38. Therefore, it is evident that subordinate legislation cannot override the statutory rules nor can it curtail the content and scope of the substantive provision for or under which it has been made.
39. For the reasons and the conclusions drawn hereinabove, our answer to Question No. 1 is:
An unadvertised vacancy cannot be filled up from amongst the candidate who has been selected in any previous selections and to that extent we declare that the pronouncement of the learned Single Judge in the case of Savita Gupta v.
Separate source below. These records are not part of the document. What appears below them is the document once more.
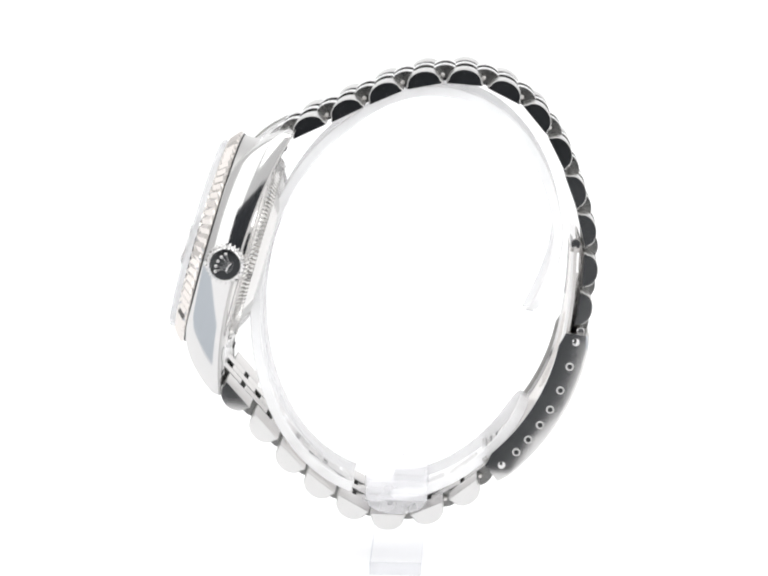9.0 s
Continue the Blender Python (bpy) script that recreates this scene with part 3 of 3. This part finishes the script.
def build_stand():
    def strap(name, d0, d1, n):
        loops = []
        for k in range(n + 1):
            d = d0 + (d1 - d0) * k / n
            e = min(k, n - k) / n * abs(d1 - d0)
            hw = 5.3 * math.sqrt(max(0.05, 1 - (max(0, 9 - e) / 9) ** 2)) if (k < n / 2 and name == "ring_strap") or (k > n / 2 and name == "ring_tail") else 5.3
            lp = []
            for x, off in ((-hw, -0.9), (hw, -0.9), (hw, 0.7), (-hw, 0.7)):
                lp.append((-1.3 + x, *ring_point(d, off)))
            loops.append(lp)
        ob = part(name, rings(loops), milky, stand, "clear bent plastic strap with scuffs", None, smooth=30)
        ob.visible_shadow = False
        for s in (1, -1):
            lips = []
            for k in range(n + 1):
                d = d0 + (d1 - d0) * k / n
                w = abs(loops[k][1][0] - loops[k][0][0]) / 2
                lips.append([(-1.3 + s * (w + x), *ring_point(d, off)) for x, off in ((0.02, -0.95), (0.4, -0.8), (0.4, 0.6), (0.02, 0.75))])
            lip = part("strap_edge", rings(lips), edge_mat, ob, "white strip added for the bright look through the edge", None, smooth=30)
            lip.visible_shadow = False
    strap("ring_strap", 2, 262, 150)
    strap("ring_tail", 278, 336, 44)
    # ridged block: stacked steps over a barrel-shaped foot
    loops = []
    for k in range(5):
        w = 0.0 if k % 2 == 0 else 0.12
        for z in (-32.7 + 1.08 * k, -32.7 + 1.08 * k + 0.85):
            loops.append([(-0.75 + x, y, z) for x, y in rounded(15.5 - 2 * w, 9.8 - 2 * w, 0.6, 4)])
    loops.append([(-0.75 + x, y, -27.3) for x, y in rounded(14.9, 9.2, 0.4, 4)])
    block = part("block", rings(loops), block_mat, stand, "ridged clear block", None, smooth=20)
    block.visible_shadow = False
    prof = [(4.9 * math.cos(a), -32.75 + 2.25 * math.sin(a)) for a in [-math.pi * k / 14 for k in range(15)]]
    barrel = part("barrel", prism(prof, -8.4, 6.9, 0.4), block_mat, block, "barrel-shaped underside", None, smooth=40)
    barrel.visible_shadow = False
    loops = [[(-1.3 + x, *ring_point(d, off)) for x, off in ((0.25, -0.88), (0.5, -1.12), (0.75, -0.88))] for d in [130 + 3 * k for k in range(40)]]
    part("rib", rings(loops), milky, stand, "fine moulded rib", None)
    loops = [[(-1.3 + x, *ring_point(d, off)) for x, off in ((-2.6, -0.88), (-2.6, -1.0), (2.2, -1.0), (2.2, -0.88))] for d in [163 + 2 * k for k in range(9)]]
    part("clear_label", rings(loops), milky, stand, "small clear sticker", None)
    # foot plate, post and arm are one bent strip
    path = [(5.8, -44.3), (-9.5, -44.3)] + [(-9.5 - 2.6 * math.sin(a), -41.7 - 2.6 * math.cos(a)) for a in [math.pi / 2 * k / 6 for k in range(1, 7)]] + [(-12.1, -31.5)]
    path += [(-9.6 - 2.5 * math.cos(a), -31.5 + 2.5 * math.sin(a)) for a in [math.pi / 2 * k / 6 for k in range(1, 7)]] + [(-8.0, -29.0)]
    loops = []
    for i, (x, z) in enumerate(path):
        x0, z0 = path[max(i - 1, 0)]
        x1, z1 = path[min(i + 1, len(path) - 1)]
        dx, dz = x1 - x0, z1 - z0
        ln = math.hypot(dx, dz)
        nx, nz = -dz / ln * 1.15, dx / ln * 1.15
        loops.append([(x + nx, -4.1, z + nz), (x + nx, 4.1, z + nz), (x - nx, 4.1, z - nz), (x - nx, -4.1, z - nz)])
    foot = part("foot_strip", rings(loops), acrylic, stand, "clear bent strip: foot plate, post and arm", None, smooth=30)
    foot.visible_shadow = False
    # the cut edges of the strip look grey
    for y in (-4.13, 4.13):
        cut = [[(lp[0][0] * (1 - q) + lp[3][0] * q, y + dy, lp[0][2] * (1 - q) + lp[3][2] * q) for q, dy in ((0.0, -0.02), (1.0, -0.02), (1.0, 0.02), (0.0, 0.02))] for lp in loops]
        part("cut_edge", rings(cut), acrylic_edge, foot, "grey cut edge", None, smooth=30).visible_shadow = False
    end = [(5.82, -4.1), (5.88, -4.1), (5.88, 4.1), (5.82, 4.1)]
    part("cut_edge", slab(end, -45.4, -43.2, 0.01), acrylic_edge, foot, "grey cut edge", None).visible_shadow = False


build_stand()

# ---- the turning ----


def turn(t):
    return -13.43 - 8.7326 * t


def motions():
    for thing in (watch, stand):
        walk(thing, [(float(k), pose(0, 0, Z0, 0, 0, turn(k))) for k in range(17)])
    base = HEAD.copy()
    base.translation = base.translation * MM
    walk(second_hand, [(float(k), base @ pose(0, 0, 0.00092, 0, 0, SECOND0 - 6 * k)) for k in range(17)])


motions()
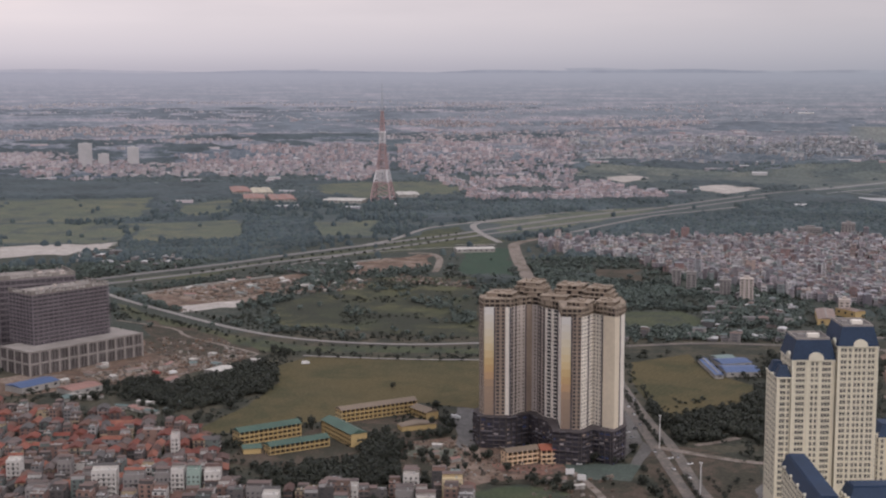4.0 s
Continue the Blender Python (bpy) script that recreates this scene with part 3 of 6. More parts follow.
ROAD_LABELS = {"asphalt": "grey asphalt road through fields", "highway": "worn grey carriageway of the highway", "concrete": "pale concrete road through fields", "soilroad": "dusty unpaved road", "haze_road": "far highway across the plain"}


def road(name, pts, width, mat):
    ribbon(name, pts, width, mat, 0.2, ROAD_LABELS[mat], "road")


def canal(pts, width):
    ribbon("water", pts, width, "water", 0.15, "straight pale canal with sky reflection in its colour", "water")


# ---- houses ----
quarters, villages, rows_of_trees, sheds = [], [], [], []


def quarter(poly, kind, turn, label):
    claim(poly, BUILT)
    if kind in ("sparse", "low"):
        claim(poly, WOOD, 0.5 if kind == "sparse" else 0.35)
    quarters.append((poly, kind, turn, label))


def village(poly, count):
    claim(poly, BUILT)
    villages.append((poly, count))


woods = []


def wood(poly, depth):
    if depth > 0.75:
        woods.append(poly)
    claim(poly, WOOD, depth)


def tree_row(pts, gap):
    rows_of_trees.append((pts, gap))


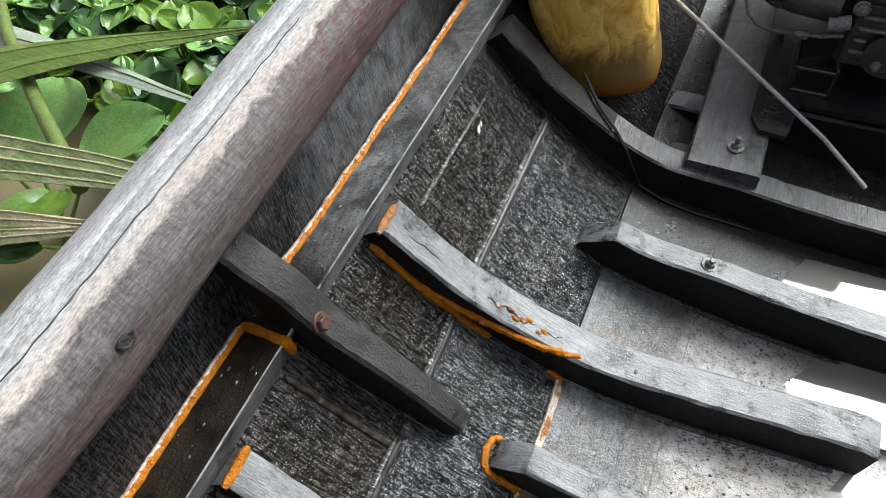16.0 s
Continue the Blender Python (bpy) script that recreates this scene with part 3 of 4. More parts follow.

State of U.P. and Ors. 2004 (2) UPLBEC 2739, does not lay down the law correctly and is hereby overruled."
and to Question No. 2 is:
The U.P. Secondary Education Services Selection Board constituted under the U.P. Act No. 5 of the 1982 cannot, with the aid of the Government Order dated 12th March, 2001, order any adjustment in respect of a vacancy, which has been intimated and notified but not advertised.
40. Shri Pradeep Verma, learned Counsel for the petitioner states that the petitioner does not stake any claim further against the post in D.A.V. College, Varanasi for the reason that the said post has already been filled up and he, therefore, prays that the writ petition be dismissed as withdrawn.
41. It is a settled legal proposition that the Court answering the reference should not decide the case on merit and after answering the question, the matter should be sent back to the appropriate Bench for proper adjudication/final disposal in the light of law laid down therein. As in the instant case, the petitioner does not want to press the petition, no purpose would be served, sending the matter back to the Court concerned. The petition is accordingly dismissed as withdrawn.